In the postelection showdown over expiring tax cuts and automatic spending reductions, seasoned crisis fighter Timothy Geithner will play a crucial role as the administration’s top economic official and a liaison to both Capitol Hill and the financial markets.
The White House and congressional Republicans are gearing up for a tense six weeks of negotiations on the fiscal cliff amid warnings from economists of another recession if the talks reach a stalemate. President Obama has been adamant that the Bush tax cuts on the wealthiest Americans must be allowed to expire, while Republicans insist that all of the tax cuts should be renewed.
Geithner, who had long planned to step down as Treasury secretary at the end of four years, will be heavily involved during the lame-duck session in providing technical economic-policy advice within the administration.

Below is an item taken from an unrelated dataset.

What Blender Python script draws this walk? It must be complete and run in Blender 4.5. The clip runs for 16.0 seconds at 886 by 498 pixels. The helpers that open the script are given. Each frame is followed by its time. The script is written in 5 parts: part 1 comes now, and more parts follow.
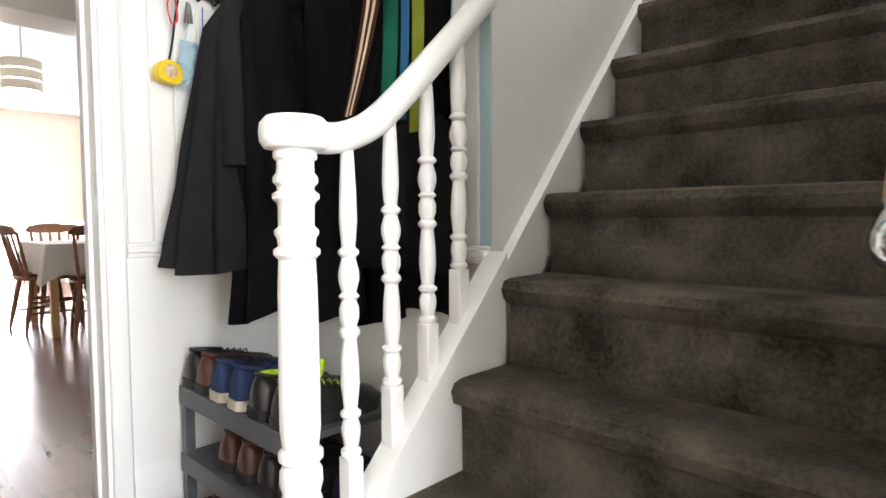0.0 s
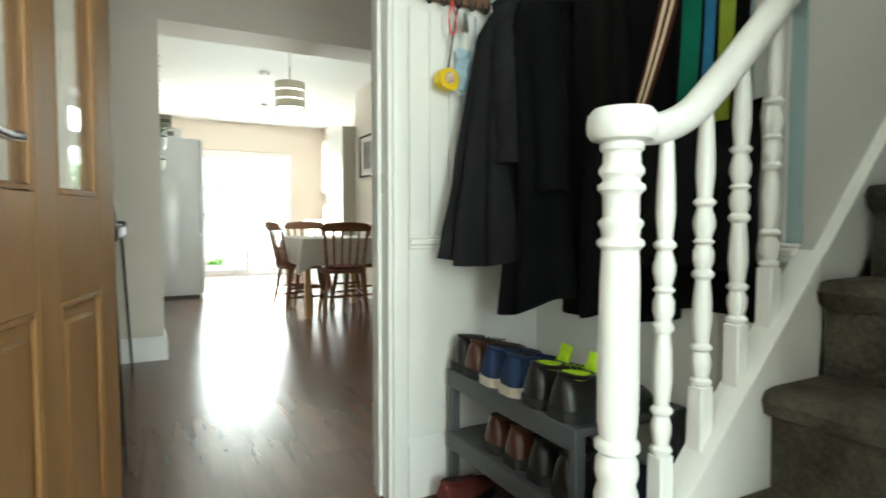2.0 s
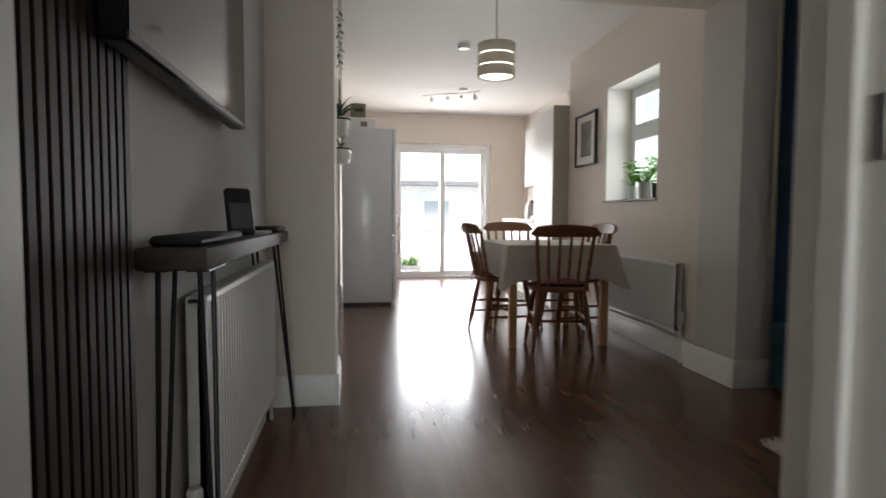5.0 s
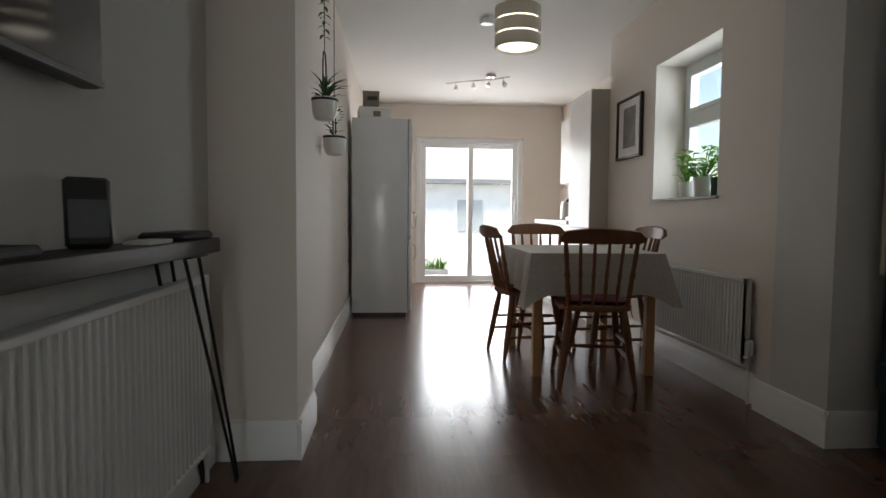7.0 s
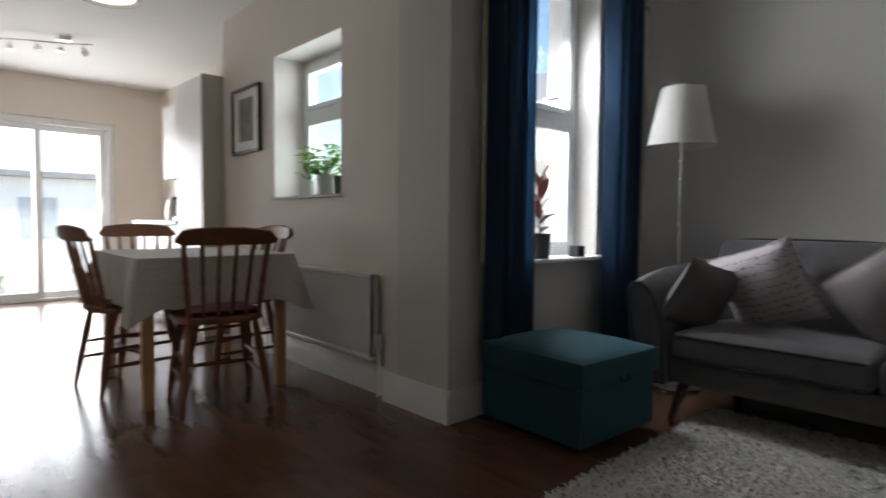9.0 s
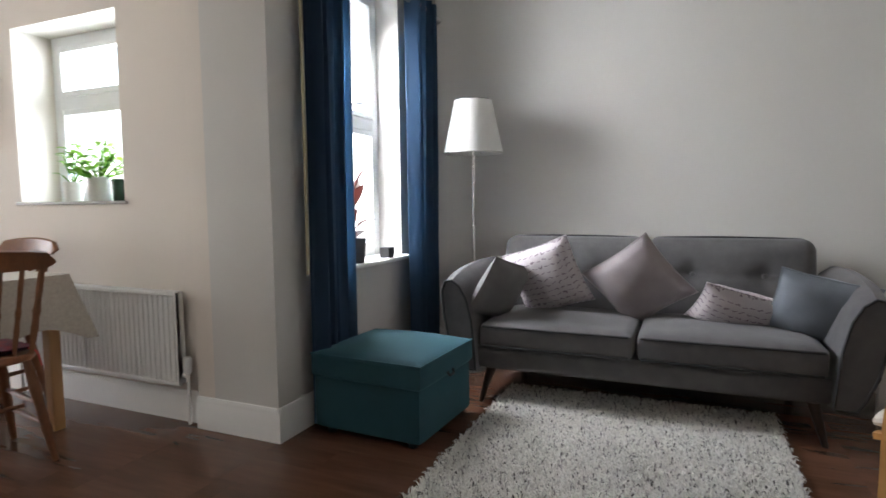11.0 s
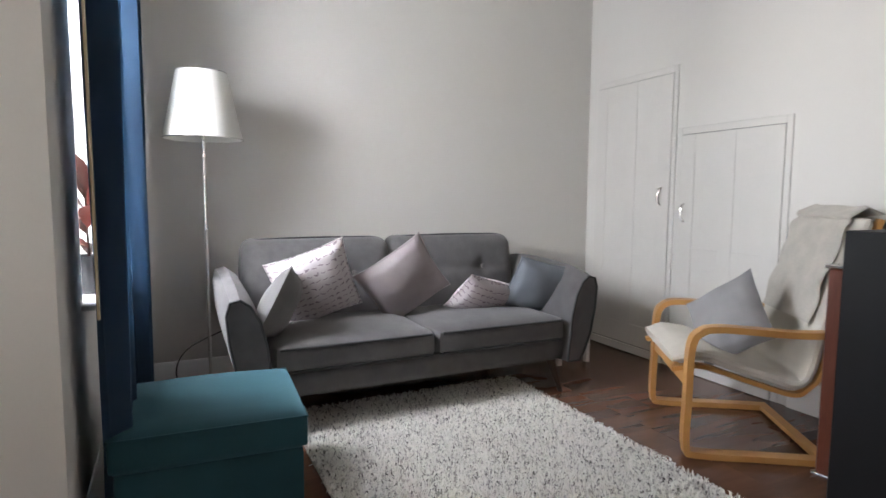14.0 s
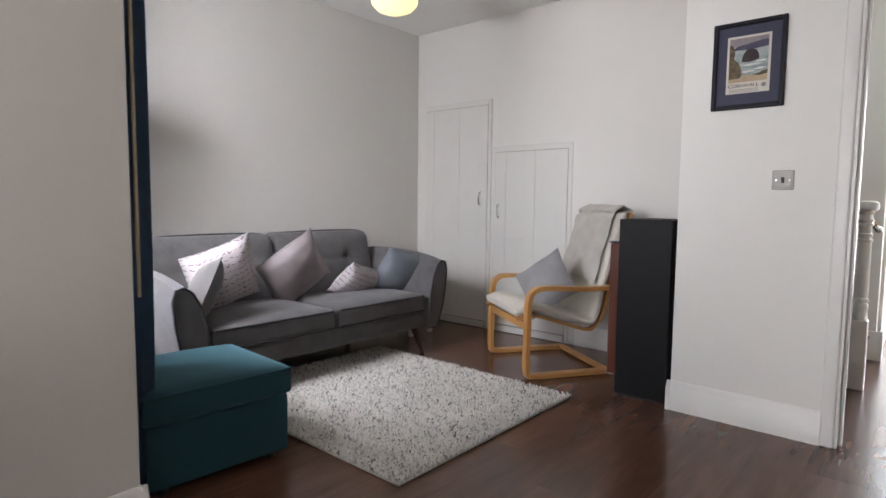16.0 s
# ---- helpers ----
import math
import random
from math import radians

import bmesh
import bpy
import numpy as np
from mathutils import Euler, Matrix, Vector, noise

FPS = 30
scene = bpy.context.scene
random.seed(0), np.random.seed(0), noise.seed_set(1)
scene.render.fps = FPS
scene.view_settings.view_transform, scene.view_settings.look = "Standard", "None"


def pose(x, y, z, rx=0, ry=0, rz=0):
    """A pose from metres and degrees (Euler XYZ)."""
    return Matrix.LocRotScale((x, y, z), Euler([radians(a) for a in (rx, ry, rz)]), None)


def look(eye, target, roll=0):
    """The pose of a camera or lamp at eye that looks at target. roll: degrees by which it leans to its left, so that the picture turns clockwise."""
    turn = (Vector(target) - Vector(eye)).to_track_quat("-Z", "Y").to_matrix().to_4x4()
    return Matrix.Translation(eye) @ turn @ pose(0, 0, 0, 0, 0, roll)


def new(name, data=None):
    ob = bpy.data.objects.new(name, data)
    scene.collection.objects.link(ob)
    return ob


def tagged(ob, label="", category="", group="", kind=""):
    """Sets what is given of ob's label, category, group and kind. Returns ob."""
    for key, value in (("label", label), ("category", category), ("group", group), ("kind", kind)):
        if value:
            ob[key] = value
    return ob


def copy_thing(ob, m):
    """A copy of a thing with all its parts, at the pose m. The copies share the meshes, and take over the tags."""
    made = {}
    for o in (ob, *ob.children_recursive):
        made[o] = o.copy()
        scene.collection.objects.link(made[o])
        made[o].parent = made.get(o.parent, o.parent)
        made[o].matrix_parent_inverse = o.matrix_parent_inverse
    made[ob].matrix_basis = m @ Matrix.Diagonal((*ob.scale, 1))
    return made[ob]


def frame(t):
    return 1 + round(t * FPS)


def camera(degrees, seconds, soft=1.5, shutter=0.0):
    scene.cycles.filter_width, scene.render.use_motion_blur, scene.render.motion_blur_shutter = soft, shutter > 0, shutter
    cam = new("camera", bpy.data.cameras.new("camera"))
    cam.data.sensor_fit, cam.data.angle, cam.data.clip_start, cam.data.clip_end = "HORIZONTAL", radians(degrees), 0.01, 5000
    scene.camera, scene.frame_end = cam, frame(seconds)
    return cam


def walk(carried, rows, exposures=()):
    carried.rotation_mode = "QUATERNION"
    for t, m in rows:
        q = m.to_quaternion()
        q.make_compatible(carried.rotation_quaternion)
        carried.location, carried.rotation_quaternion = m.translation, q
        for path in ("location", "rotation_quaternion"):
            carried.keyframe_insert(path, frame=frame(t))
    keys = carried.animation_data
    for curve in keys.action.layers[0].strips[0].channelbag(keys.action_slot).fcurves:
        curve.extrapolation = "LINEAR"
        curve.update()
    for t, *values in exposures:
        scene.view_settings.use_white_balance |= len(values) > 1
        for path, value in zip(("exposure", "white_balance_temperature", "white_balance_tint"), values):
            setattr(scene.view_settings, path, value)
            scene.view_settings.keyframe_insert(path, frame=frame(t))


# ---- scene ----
cam = camera(76.0, 16.0, 1.5, 0.5)
PATH = [
    (0, (0.207, 0.515, 0.906), (1.658, 1.887, 0.799), -0.3),
    (0.5, (0.196, 0.576, 0.904), (1.653, 1.942, 0.794), -0.3),
    (1, (0.138, 0.62, 0.907), (1.532, 2.051, 0.799), -0.1),
    (1.5, (0.079, 0.632, 0.902), (1.261, 2.242, 0.794), -0.2),
    (2, (0.025, 0.636, 0.889), (0.954, 2.405, 0.789), 0.1),
    (2.5, (0.028, 0.66, 0.88), (0.764, 2.518, 0.78), 0.1),
    (3, (0.069, 0.858, 0.868), (0.677, 2.759, 0.756), 0.2),
    (3.5, (0.087, 1.128, 0.882), (0.622, 3.051, 0.766), 0.4),
    (4, (0.158, 1.389, 0.867), (0.636, 3.328, 0.751), 0.3),
    (4.5, (0.224, 1.654, 0.905), (0.628, 3.609, 0.788), 0.2),
    (5, (0.228, 1.851, 0.924), (0.527, 3.825, 0.809), 0.3),
    (5.2, (0.247, 1.943, 0.929), (0.491, 3.925, 0.819), 0.1),
    (7.3, (0.511, 2.541, 0.936), (0.668, 4.532, 0.817), 0.5),
    (7.5, (0.505, 2.587, 0.93), (0.806, 4.561, 0.818), 0.7),
    (8, (0.524, 2.687, 0.907), (1.243, 4.55, 0.803), 0.7),
    (8.5, (0.57, 2.727, 0.909), (1.601, 4.437, 0.806), 0.4),
    (9, (0.528, 2.796, 0.908), (1.885, 4.262, 0.812), 0.5),
    (9.2, (0.506, 2.809, 0.911), (1.966, 4.172, 0.816), 0.4),
    (11.3, (0.323, 3.08, 1.04), (2.201, 3.745, 0.873), -0.8),
    (11.5, (0.335, 3.138, 1.038), (2.247, 3.699, 0.87), -0.9),
    (12, (0.375, 3.343, 1.032), (2.351, 3.587, 0.851), -0.6),
    (12.5, (0.4, 3.584, 1.023), (2.391, 3.563, 0.841), -0.4),
    (13, (0.376, 3.884, 1.059), (2.333, 3.513, 0.88), -0.0),
    (13.5, (0.462, 4.126, 1.054), (2.349, 3.49, 0.873), 0.2),
    (14, (0.604, 4.365, 1.064), (2.398, 3.499, 0.879), 0.4),
    (14.5, (0.622, 4.676, 1.059), (2.246, 3.522, 0.889), 0.3),
    (15, (0.561, 4.935, 1.018), (1.933, 3.488, 0.87), 1.2),
    (15.5, (0.449, 5.136, 1.027), (1.766, 3.639, 0.865), 0.5),
    (16, (0.43, 5.295, 1.041), (1.733, 3.786, 0.877), 0.6),
]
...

The former New York Federal
Reserve Bank president, a lead architect of the response to the 2008 financial crisis, will also focus heavily on gauging Wall Street’s reactions to the fiscal-cliff saga.

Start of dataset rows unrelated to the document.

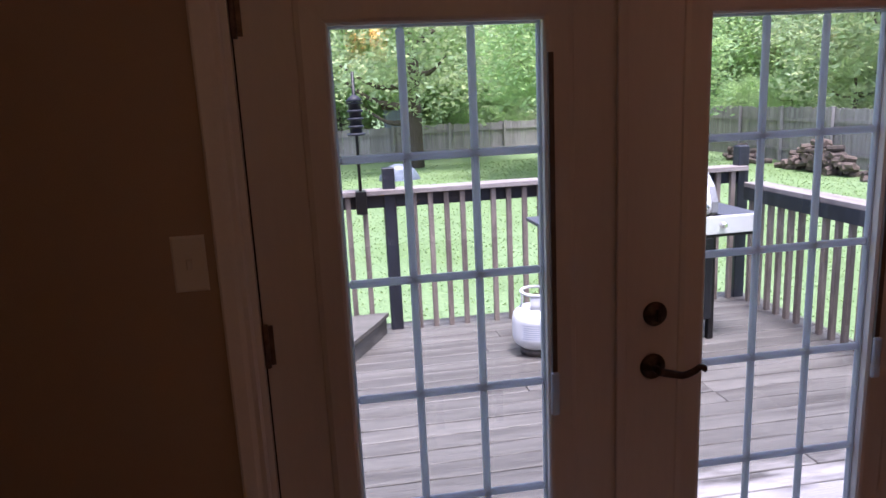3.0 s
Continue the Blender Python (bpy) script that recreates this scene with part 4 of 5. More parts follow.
n = 0
for i in range(126):
    place("board", rng.choice(M1), fence, pose(FXR - 0.142 * (i + 1), FY + rng.uniform(-0.008, 0.008), 0, 0, rng.uniform(-0.5, 0.5), 0))
for i in range(160):
    place("board", rng.choice(M2), fence, pose(FXR + rng.uniform(-0.008, 0.008), FY - 0.142 * i, 0, 0, rng.uniform(-0.5, 0.5), -90))
bm = bmesh.new()
for i in range(100):
    x = FXR - 0.142 * (127 + i)
    box(bm, x, x + 0.136, FY, FY + 0.018, 0.02, FH1 + rng.uniform(0, 0.05))
tagged(part("far_boards", bm, FENCEW, fence), kind="stuff")
for z in (0.35, FH1 - 0.3):
    part("fence_rail", boxed(-16.5, FXR, FY - 0.045, FY - 0.009, z, z + 0.09), FENCEW, fence)
for z in (0.35, FH2 - 0.42):
    part("fence_rail", boxed(FXR - 0.045, FXR - 0.009, 7.3, FY, z, z + 0.09), FENCEW, fence)
for i in range(13):
    part("fence_post", boxed(FXR - 2.4 * i - 0.15, FXR - 2.4 * i - 0.05, FY - 0.145, FY - 0.0455, 0, FH1 + 0.08), FENCEW, fence)
for i in range(9):
    part("fence_post", boxed(FXR - 0.145, FXR - 0.0455, FY - 2.4 * i - 1.3, FY - 2.4 * i - 1.2, 0, FH2 + 0.06), FENCEW, fence)

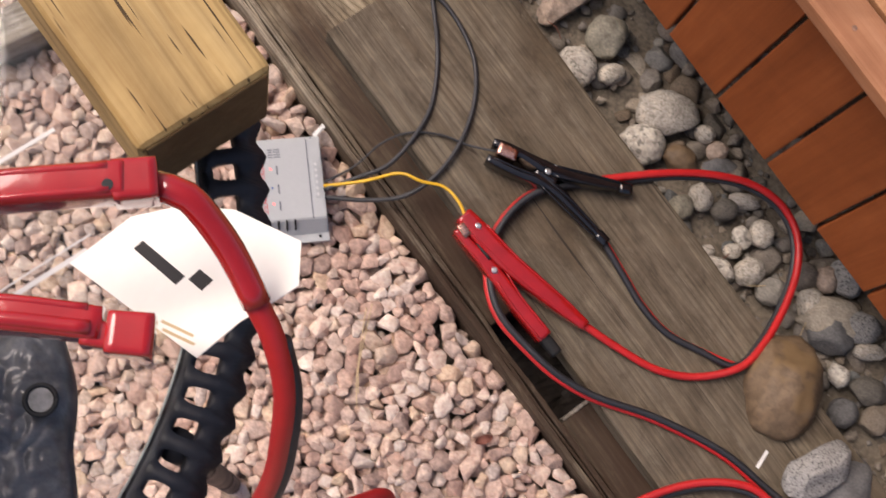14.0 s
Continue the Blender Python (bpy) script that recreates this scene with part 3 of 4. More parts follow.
size = rng.gamma(4, 0.0105 / 4, 560).clip(0.004, 0.024)
places = spread(560, (-0.05, 1.05, -0.55, 0.95), on_pebbles, size, 20, 0.9)
kinds = [rock(ICO3, 8, 0.55, 0.9, 0.10) for _ in range(20)]
pebbles = tagged(empty("river_pebbles"), "mixed grey and tan river pebbles over dirt", "pebbles", kind="stuff")
one_mesh = []
for v in kinds:
    me = fast_mesh("pebble", v, ICO3[1])
    me.materials.append(M_PEBBLE_ONE)
    one_mesh.append(me)
all_v, all_f, base, singles = [], [], 0, 0
for i, (x, y) in enumerate(places):
    r = size[i]
    k3 = np.array((r * rng.uniform(1.0, 1.35), r * rng.uniform(0.85, 1.05), r * rng.uniform(0.6, 0.9)))
    yaw, tip, lean = rng.uniform(0, 6.28), rng.normal(0, 0.25), rng.normal(0, 0.25)
    z = -0.016 + rng.normal(0, 0.004)
    j = i % len(kinds)
    if r > 0.009 and singles < 280 and plan(x, y)[1] < 0.56:
        part("pebble", one_mesh[j], None, pebbles, m=Matrix.LocRotScale((x, y, z), Euler((tip, lean, yaw)), k3))
        singles += 1
        continue
    w = (kinds[j] * k3) @ turn(yaw, tip, lean).T + (x, y, z)
    all_v.append(w)
    all_f.append(ICO3[1] + base)
    base += len(w)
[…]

For months, Geithner has been fielding questions on Capitol Hill about the market consequences of going over the fiscal cliff.
Still, it’s unlikely Treasury will need to weigh in during the lame duck with detailed advice on reshaping the tax code. If lawmakers and the White House are able to patch together any deal before the end of the year, it would likely be a largely political agreement rather than a comprehensive fiscal package.
That means Obama and White House Chief of Staff Jacob Lew will take the lead in negotiations with House Speaker John Boehner and other congressional players.
“I strongly suspect they will not reach a major deal on taxes and spending,” said Steve Bell, a budget expert with the Bipartisan Policy Center, who served as staff
director on the Senate Budget Committee under former Sen. Pete Domenici, R-N.M. “Therefore, although his advice will be sought, he’s not going to be one of the eight or nine people in the room in the lame duck when the decisions are made.”
Budget-battle-worn Democrats, policy analysts, and Hill aides offered similar perspectives. They argued that Geithner will be
assuming more of a supporting role rather than a leading one in negotiations because of the nature of the deal that is likely to be struck in the compressed time frame—and somewhat awkward political dynamics—of a lame-duck session.
“The negotiations here are going to be less at a staff level or even at the level of Cabinet secretary than they are between Boehner and Obama,” said Stan Collender, a national director of financial communications at Qorvis public relations and a former Democratic aide to the House and Senate Budget committees. “This is going to be the highest-level negotiations. This is not going to be a lot of staff preparatory work, especially because I don’t expect a big deal to get done. This is either kick the can down the road or let the cliff happen.”